Moon nodded. But not really like his brother. Moon was the grease monkey. Ricky was the boss. “But this will be a marine diesel. Probably much bigger. Much different.” Which was probably baloney. A diesel was a diesel, much alike and all knuckle-busters to work on.

“Do you think you could make it run well again?” Mr. Lee asked.

“I don’t know what’s wrong with it.”

“Captain Teele will be able to tell you,” Mr. Lee said. “He is waiting upstairs.”

Upstairs, for the first time in quite a while, Moon found himself the second largest man in the room. Forced to guess, Moon would have named Teele a Samoan pro football lineman.
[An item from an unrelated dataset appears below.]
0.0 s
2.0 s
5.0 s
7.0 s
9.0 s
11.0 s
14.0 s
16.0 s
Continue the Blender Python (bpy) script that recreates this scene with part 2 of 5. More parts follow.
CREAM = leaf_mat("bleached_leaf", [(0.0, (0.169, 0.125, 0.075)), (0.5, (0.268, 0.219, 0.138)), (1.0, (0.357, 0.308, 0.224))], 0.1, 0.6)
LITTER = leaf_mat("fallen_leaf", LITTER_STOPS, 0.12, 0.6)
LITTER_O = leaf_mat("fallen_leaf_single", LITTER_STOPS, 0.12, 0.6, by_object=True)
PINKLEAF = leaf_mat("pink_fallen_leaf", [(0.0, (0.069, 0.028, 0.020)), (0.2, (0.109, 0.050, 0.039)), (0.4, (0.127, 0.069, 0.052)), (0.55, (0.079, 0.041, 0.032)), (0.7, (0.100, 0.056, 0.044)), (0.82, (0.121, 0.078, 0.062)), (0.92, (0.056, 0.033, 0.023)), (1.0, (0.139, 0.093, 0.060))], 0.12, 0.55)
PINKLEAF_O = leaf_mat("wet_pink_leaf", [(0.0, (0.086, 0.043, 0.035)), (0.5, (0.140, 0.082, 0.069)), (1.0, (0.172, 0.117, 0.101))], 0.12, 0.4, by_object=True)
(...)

Certainly not the captain of a schooner named Glory of the Sea. He was dressed in a well-worn pinstriped business suit that had probably fit him well enough when he’d bought it but now bulged where he had added muscle. His hair was long and streaked with gray, and his dark face was marred by scarring and weathered by too many years of strong sun and salty winds.

He bowed to Osa and smiled. To Moon and George Rice he offered a large square hand and said something in a language that was new to Moon. By the sound of it, the statement seemed to end with a question.

“He wishes you well,” Mr. Lee said, “and he asks if you can fix his engine so it will run better.”

“Tell him I need to know what is wrong with it,” Moon said. And thereby began one of those three-sided translated conversations that left Captain Teele looking doubtful and Moon wondering if Teele had even the vaguest notion of what caused ignition inside a diesel engine.

“Tell him I have to go see it,” Moon said.

“Ah,” Mr. Lee said. “Then I think you believe you can fix this problem?”

“Who knows?” Moon said. But as a matter of fact, Moon did think he could fix it. From the captain’s admittedly hazy descriptions, it had the sound of a fuel-injection problem. In the glossary of things that can go wrong with engines that depend on pressure-induced heat to ignite vapors, those were the problems Moon preferred.

“We will go to the ship then,” Mr. Lee said. “But we will wait awhile first. We will give the police time to go to bed.”

Osa, Rice, and Moon waited in the room under the floor. Captain Teele and Lum Lee had bowed them out with smiles and good wishes, and they had climbed back down the stairway, with Mr. Tung lighting their way with a carbide lamp. He left it behind for them.

The lamp hissed and buzzed and added its peculiar chemical odor to the various perfumes the room already offered. But it was better than waiting in the dark. Moon resumed his position on the sofa, sighed, and relaxed. Rice was relating his misadventures in the jungle. Osa was listening. They would wake him when they needed him.